For the first time in history, Christian ministers participated last week in observing the solemn Jewish day of mourning, Tisha b’Av. Their action was expressive of the growing understanding among religious groups throughout the civilized world. Bishop Edwin V. O’Hara of Kansas City urged “all who profess the Christian faith [to] understand the declaration of Pope Pius XI that ‘all Christians are spiritually Semites.’ “

Tisha b’Av, the ninth of the Hebrew month of Av (July 23 in 1942), is the saddest day in the Jewish year. Dating from the destruction of the First Temple at Jerusalem by Nebuchadnezzar, it also commemorates the destruction of the Second Temple by the Roman Emperor Titus, the expulsion of Jews from Spain in 1492.

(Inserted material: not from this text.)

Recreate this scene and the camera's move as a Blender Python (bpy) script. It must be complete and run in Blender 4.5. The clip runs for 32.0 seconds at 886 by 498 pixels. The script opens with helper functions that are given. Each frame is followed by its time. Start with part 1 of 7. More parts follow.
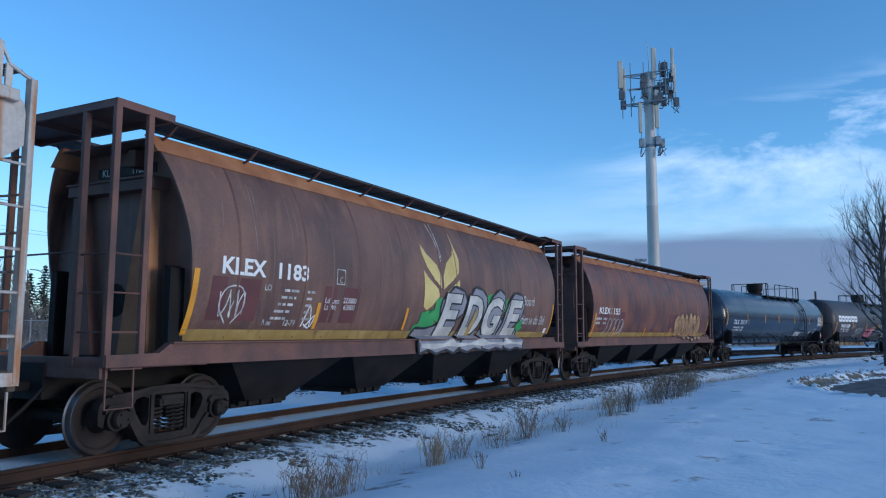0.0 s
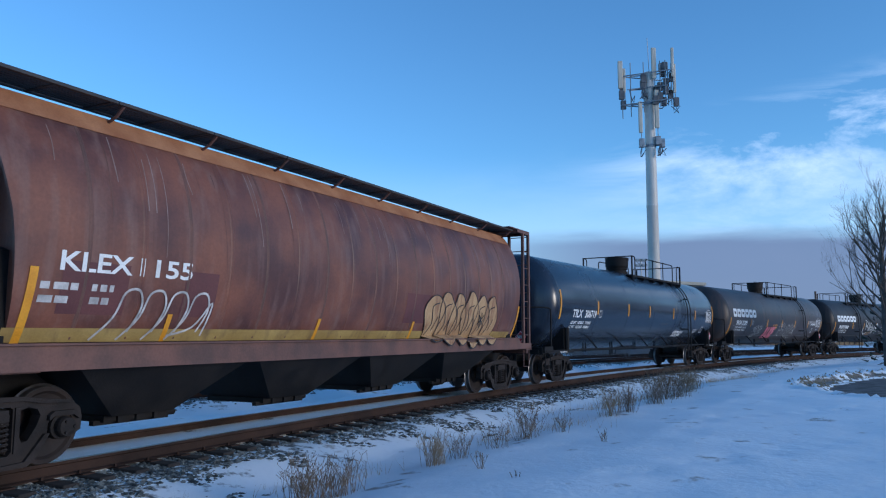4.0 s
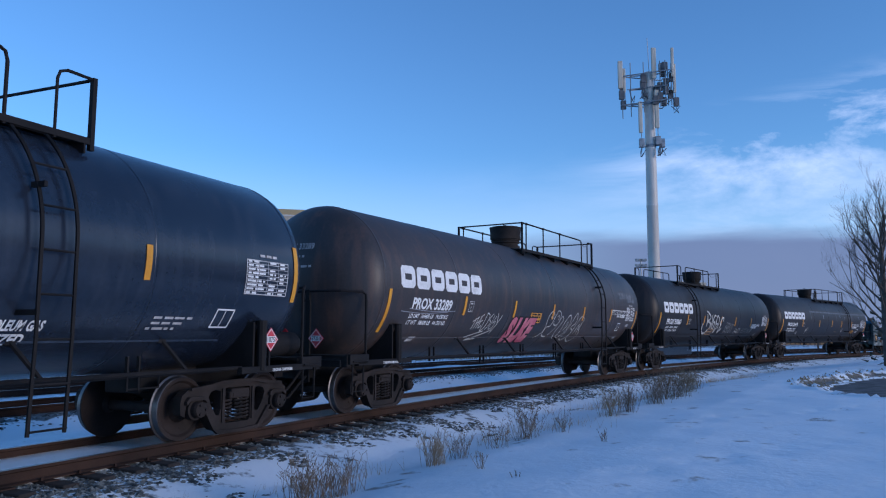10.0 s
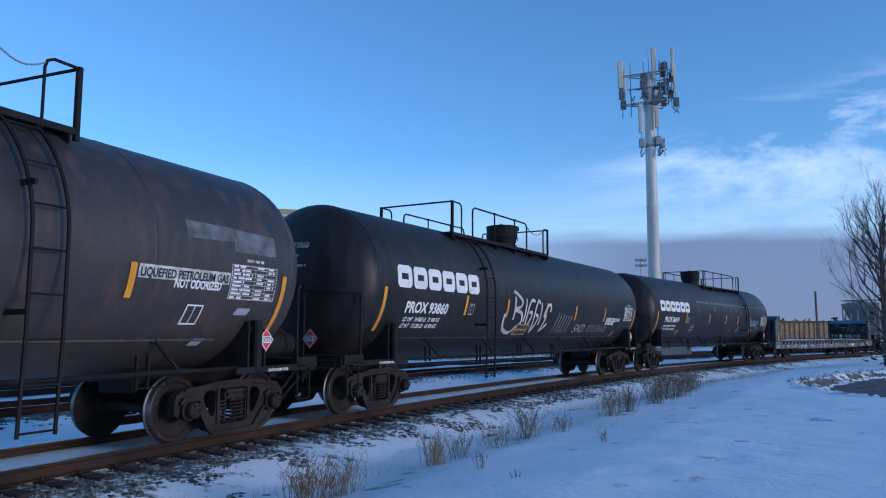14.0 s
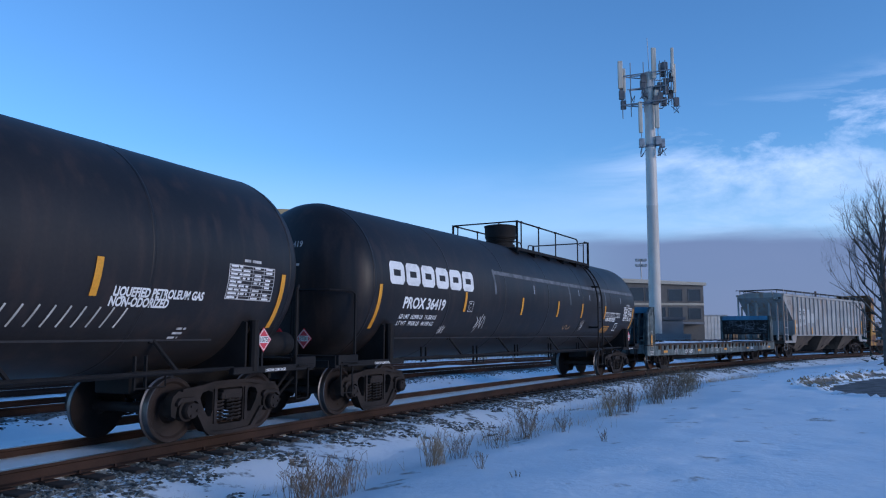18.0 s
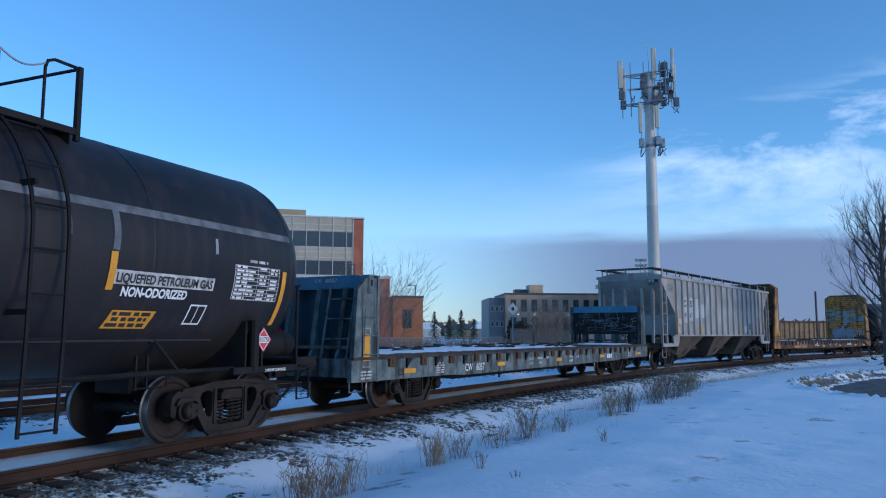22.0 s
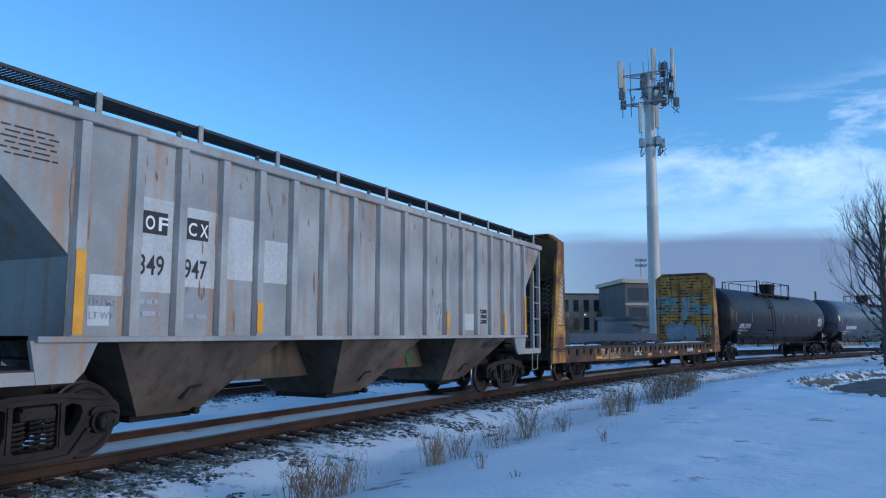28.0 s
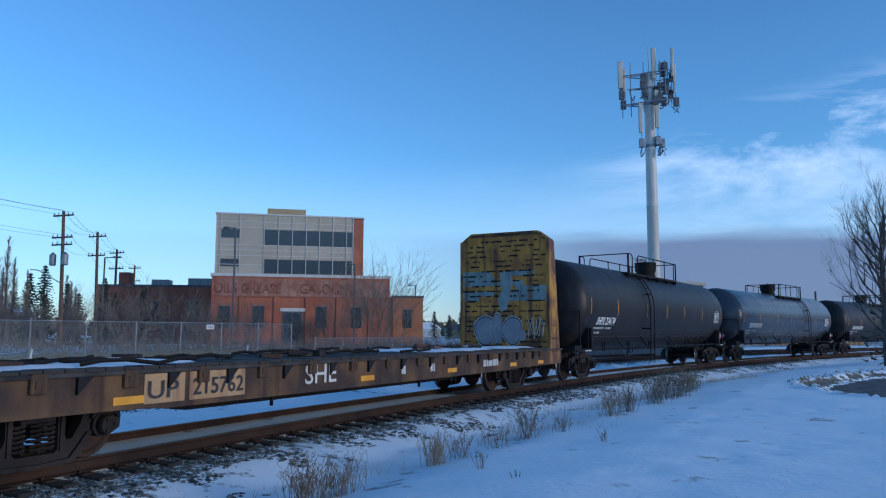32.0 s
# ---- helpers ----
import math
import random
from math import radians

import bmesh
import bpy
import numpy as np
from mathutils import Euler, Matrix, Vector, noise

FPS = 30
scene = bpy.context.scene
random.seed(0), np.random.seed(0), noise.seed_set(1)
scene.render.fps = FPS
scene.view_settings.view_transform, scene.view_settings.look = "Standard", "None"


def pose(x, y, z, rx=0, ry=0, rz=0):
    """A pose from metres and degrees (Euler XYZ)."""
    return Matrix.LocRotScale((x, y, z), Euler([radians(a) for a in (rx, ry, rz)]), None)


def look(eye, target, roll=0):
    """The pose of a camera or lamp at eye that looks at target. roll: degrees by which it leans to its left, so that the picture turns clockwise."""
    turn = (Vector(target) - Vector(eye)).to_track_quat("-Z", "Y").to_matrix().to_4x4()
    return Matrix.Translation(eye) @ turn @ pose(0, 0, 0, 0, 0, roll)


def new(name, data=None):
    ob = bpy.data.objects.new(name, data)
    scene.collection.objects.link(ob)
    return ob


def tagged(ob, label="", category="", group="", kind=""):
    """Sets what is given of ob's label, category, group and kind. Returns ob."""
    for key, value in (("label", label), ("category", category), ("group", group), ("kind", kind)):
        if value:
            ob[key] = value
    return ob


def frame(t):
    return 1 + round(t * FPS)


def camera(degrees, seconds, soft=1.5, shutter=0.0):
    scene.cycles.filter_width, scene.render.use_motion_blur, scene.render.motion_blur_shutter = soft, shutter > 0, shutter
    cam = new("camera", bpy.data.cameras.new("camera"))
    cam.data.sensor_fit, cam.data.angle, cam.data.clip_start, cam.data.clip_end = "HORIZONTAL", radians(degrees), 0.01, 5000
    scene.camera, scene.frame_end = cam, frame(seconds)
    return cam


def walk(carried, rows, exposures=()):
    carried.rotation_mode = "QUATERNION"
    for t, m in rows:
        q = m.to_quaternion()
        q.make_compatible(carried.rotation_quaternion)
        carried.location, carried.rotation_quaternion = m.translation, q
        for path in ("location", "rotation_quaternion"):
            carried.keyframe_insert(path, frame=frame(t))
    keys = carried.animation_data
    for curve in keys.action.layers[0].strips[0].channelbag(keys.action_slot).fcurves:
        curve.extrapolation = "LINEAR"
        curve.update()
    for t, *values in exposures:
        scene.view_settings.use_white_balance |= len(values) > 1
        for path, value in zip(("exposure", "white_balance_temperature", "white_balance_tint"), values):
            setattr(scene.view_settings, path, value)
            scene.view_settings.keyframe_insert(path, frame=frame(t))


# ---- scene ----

Tisha b’Av is really the culmination of three weeks of mourning during which yeray shamayim (a pious Jew) does not marry, eat meat, bathe in streams, lakes, seas, cut his hair. On the eve of Tisha b’Av, he goes supperless to schul (synagogue), takes off his shoes, puts on his tefillin (phylacteries—leather arm bands used in prayer) and tkalis (prayer shawl). Then he squats on the floor and in the candlelit synagogue chants the Lamentations of Jeremiah (“How doth the city sit solitary, that was full of people! How is she become as a widow! she that was great among the nations, how is she become tributary!”).

Tisha b’Av is also the day when the Jews of Jerusalem gather at the Wailing Wall, all that remains of the Second Temple, to weep and pray for Zion. This year Tisha b’Av in Jerusalem was more solemn than ever, for there was scarcely a Jew who could not hear in imagination, above the ritual wails, the clank of Rommel’s tanks.